### [Direction]
Skip the images and copy each record exactly as written.

▼▼▼

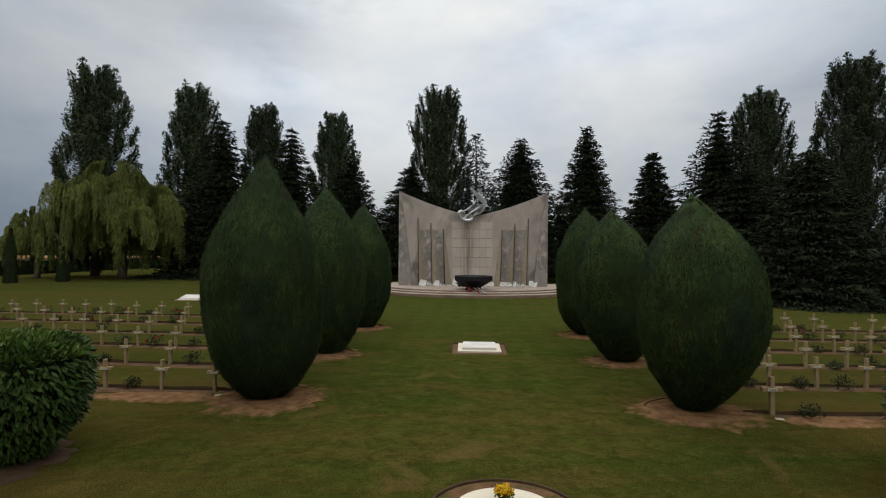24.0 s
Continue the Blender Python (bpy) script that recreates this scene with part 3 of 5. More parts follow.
YEWS = [  # x, y, height, width; waist, upper and lower curve, foot; slip of the foot, lean of the tip, bulge
    (-4.95, 33.50, 5.05, 2.70, 0.46, 2.13, 2.22, 0.31, 0.13, -0.03, -0.07),
    (-5.05, 39.00, 5.01, 2.74, 0.48, 2.08, 3.50, 0.27, 0.23, -0.09, -0.06),
    (-5.12, 44.60, 4.45, 2.30, 0.49, 2.05, 2.82, 0.36, 0.18, -0.16, 0.01),
    (-4.97, 49.70, 5.12, 2.82, 0.49, 1.75, 2.80, 0.30, 0.23, 0.08, -0.06),
    (-4.92, 61.20, 5.38, 2.74, 0.47, 1.67, 3.68, 0.36, 0.12, -0.03, -0.08),
    (-4.87, 66.50, 5.28, 2.52, 0.44, 2.10, 2.67, 0.40, 0.05, -0.06, 0.02),
    (-4.78, 72.40, 5.22, 2.48, 0.42, 2.20, 2.30, 0.40, 0.02, -0.08, 0.02),
    (4.65, 33.45, 4.94, 3.04, 0.32, 2.28, 2.95, 0.36, 0.05, -0.11, 0.0),
    (4.74, 38.50, 4.58, 2.56, 0.46, 2.20, 3.60, 0.33, 0.01, -0.12, 0.0),
    (4.58, 44.20, 4.62, 2.42, 0.47, 2.32, 3.60, 0.31, 0.04, 0.05, 0.0),
    (4.67, 49.20, 4.98, 2.70, 0.49, 1.97, 2.84, 0.24, -0.11, -0.17, 0.16),
    (4.56, 60.85, 4.48, 2.70, 0.46, 2.25, 2.31, 0.25, -0.07, -0.12, 0.18),
    (4.26, 65.90, 4.56, 2.54, 0.49, 2.16, 2.60, 0.31, 0.10, -0.23, 0.0),
    (4.33, 71.10, 5.02, 2.46, 0.46, 2.24, 3.60, 0.28, 0.04, 0.02, 0.0),
]
for i, row in enumerate(YEWS):
    yew(*row, 11 + i * 3)

for i, (x, y, rx, ry) in enumerate([(-7.0, 60.85, 1.9, 0.6), (-6.8, 33.25, 1.6, 0.45), (-6.9, 49.3, 1.5, 0.5), (6.8, 60.15, 1.3, 0.45)]):
    blot("soil_patch", x, y, rx, ry, 0.025, PATCH, "trodden bare soil before the first crosses of a row", 950 + i)

# ---------- laurel bushes, hedges, cones ----------


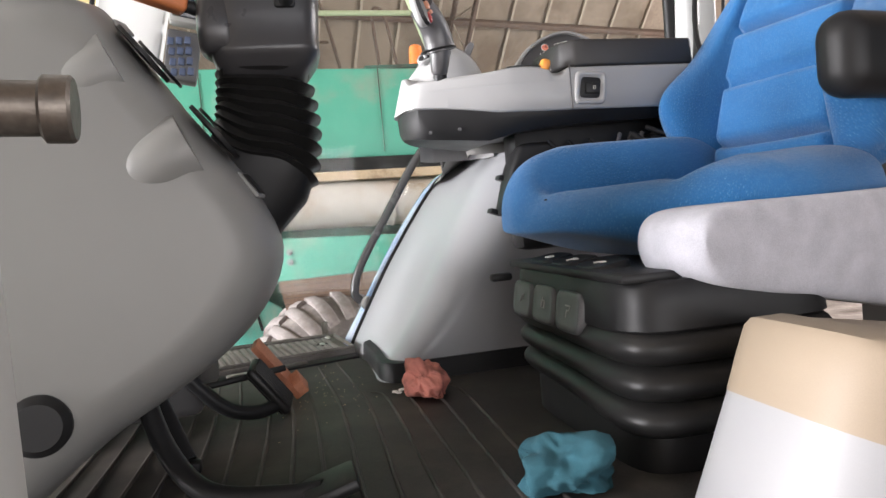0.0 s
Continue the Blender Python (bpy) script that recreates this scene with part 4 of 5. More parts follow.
# climate panel on the side console
clim = thing("climate_panel", "black curved panel of dials and rocker switches", "control panel", (1.2, 1.78, 1.92))
CP = [(1.02, 1.70), (1.065, 1.672), (1.14, 1.610), (1.205, 1.553), (1.240, 1.530), (1.274, 1.536), (1.303, 1.588), (1.316, 1.655), (1.312, 1.722), (1.300, 1.798), (1.273, 1.860), (1.236, 1.918), (1.186, 1.957), (1.10, 1.990), (1.02, 1.98)]

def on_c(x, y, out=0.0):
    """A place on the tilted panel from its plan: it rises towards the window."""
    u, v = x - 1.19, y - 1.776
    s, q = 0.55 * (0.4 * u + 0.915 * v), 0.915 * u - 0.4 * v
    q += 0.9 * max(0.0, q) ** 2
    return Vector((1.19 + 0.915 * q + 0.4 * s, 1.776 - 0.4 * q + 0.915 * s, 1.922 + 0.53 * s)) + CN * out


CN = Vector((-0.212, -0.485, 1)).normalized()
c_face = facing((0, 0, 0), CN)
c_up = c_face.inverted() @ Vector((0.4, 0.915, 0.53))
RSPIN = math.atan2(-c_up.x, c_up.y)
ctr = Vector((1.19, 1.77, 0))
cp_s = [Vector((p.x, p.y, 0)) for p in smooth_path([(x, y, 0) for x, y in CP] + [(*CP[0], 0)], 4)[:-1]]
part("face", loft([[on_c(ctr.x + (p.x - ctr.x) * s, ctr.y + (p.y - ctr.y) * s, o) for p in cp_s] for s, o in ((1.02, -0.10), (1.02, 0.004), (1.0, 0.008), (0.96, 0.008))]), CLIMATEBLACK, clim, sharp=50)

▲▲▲

### [Finished exercise]
24.0 s
Continue the Blender Python (bpy) script that recreates this scene with part 3 of 5. More parts follow.
YEWS = [  # x, y, height, width; waist, upper and lower curve, foot; slip of the foot, lean of the tip, bulge
    (-4.95, 33.50, 5.05, 2.70, 0.46, 2.13, 2.22, 0.31, 0.13, -0.03, -0.07),
    (-5.05, 39.00, 5.01, 2.74, 0.48, 2.08, 3.50, 0.27, 0.23, -0.09, -0.06),
    (-5.12, 44.60, 4.45, 2.30, 0.49, 2.05, 2.82, 0.36, 0.18, -0.16, 0.01),
    (-4.97, 49.70, 5.12, 2.82, 0.49, 1.75, 2.80, 0.30, 0.23, 0.08, -0.06),
    (-4.92, 61.20, 5.38, 2.74, 0.47, 1.67, 3.68, 0.36, 0.12, -0.03, -0.08),
    (-4.87, 66.50, 5.28, 2.52, 0.44, 2.10, 2.67, 0.40, 0.05, -0.06, 0.02),
    (-4.78, 72.40, 5.22, 2.48, 0.42, 2.20, 2.30, 0.40, 0.02, -0.08, 0.02),
    (4.65, 33.45, 4.94, 3.04, 0.32, 2.28, 2.95, 0.36, 0.05, -0.11, 0.0),
    (4.74, 38.50, 4.58, 2.56, 0.46, 2.20, 3.60, 0.33, 0.01, -0.12, 0.0),
    (4.58, 44.20, 4.62, 2.42, 0.47, 2.32, 3.60, 0.31, 0.04, 0.05, 0.0),
    (4.67, 49.20, 4.98, 2.70, 0.49, 1.97, 2.84, 0.24, -0.11, -0.17, 0.16),
    (4.56, 60.85, 4.48, 2.70, 0.46, 2.25, 2.31, 0.25, -0.07, -0.12, 0.18),
    (4.26, 65.90, 4.56, 2.54, 0.49, 2.16, 2.60, 0.31, 0.10, -0.23, 0.0),
    (4.33, 71.10, 5.02, 2.46, 0.46, 2.24, 3.60, 0.28, 0.04, 0.02, 0.0),
]
for i, row in enumerate(YEWS):
    yew(*row, 11 + i * 3)

for i, (x, y, rx, ry) in enumerate([(-7.0, 60.85, 1.9, 0.6), (-6.8, 33.25, 1.6, 0.45), (-6.9, 49.3, 1.5, 0.5), (6.8, 60.15, 1.3, 0.45)]):
    blot("soil_patch", x, y, rx, ry, 0.025, PATCH, "trodden bare soil before the first crosses of a row", 950 + i)

# ---------- laurel bushes, hedges, cones ----------


0.0 s
Continue the Blender Python (bpy) script that recreates this scene with part 4 of 5. More parts follow.
# climate panel on the side console
clim = thing("climate_panel", "black curved panel of dials and rocker switches", "control panel", (1.2, 1.78, 1.92))
CP = [(1.02, 1.70), (1.065, 1.672), (1.14, 1.610), (1.205, 1.553), (1.240, 1.530), (1.274, 1.536), (1.303, 1.588), (1.316, 1.655), (1.312, 1.722), (1.300, 1.798), (1.273, 1.860), (1.236, 1.918), (1.186, 1.957), (1.10, 1.990), (1.02, 1.98)]

def on_c(x, y, out=0.0):
    """A place on the tilted panel from its plan: it rises towards the window."""
    u, v = x - 1.19, y - 1.776
    s, q = 0.55 * (0.4 * u + 0.915 * v), 0.915 * u - 0.4 * v
    q += 0.9 * max(0.0, q) ** 2
    return Vector((1.19 + 0.915 * q + 0.4 * s, 1.776 - 0.4 * q + 0.915 * s, 1.922 + 0.53 * s)) + CN * out


CN = Vector((-0.212, -0.485, 1)).normalized()
c_face = facing((0, 0, 0), CN)
c_up = c_face.inverted() @ Vector((0.4, 0.915, 0.53))
RSPIN = math.atan2(-c_up.x, c_up.y)
ctr = Vector((1.19, 1.77, 0))
cp_s = [Vector((p.x, p.y, 0)) for p in smooth_path([(x, y, 0) for x, y in CP] + [(*CP[0], 0)], 4)[:-1]]
part("face", loft([[on_c(ctr.x + (p.x - ctr.x) * s, ctr.y + (p.y - ctr.y) * s, o) for p in cp_s] for s, o in ((1.02, -0.10), (1.02, 0.004), (1.0, 0.008), (0.96, 0.008))]), CLIMATEBLACK, clim, sharp=50)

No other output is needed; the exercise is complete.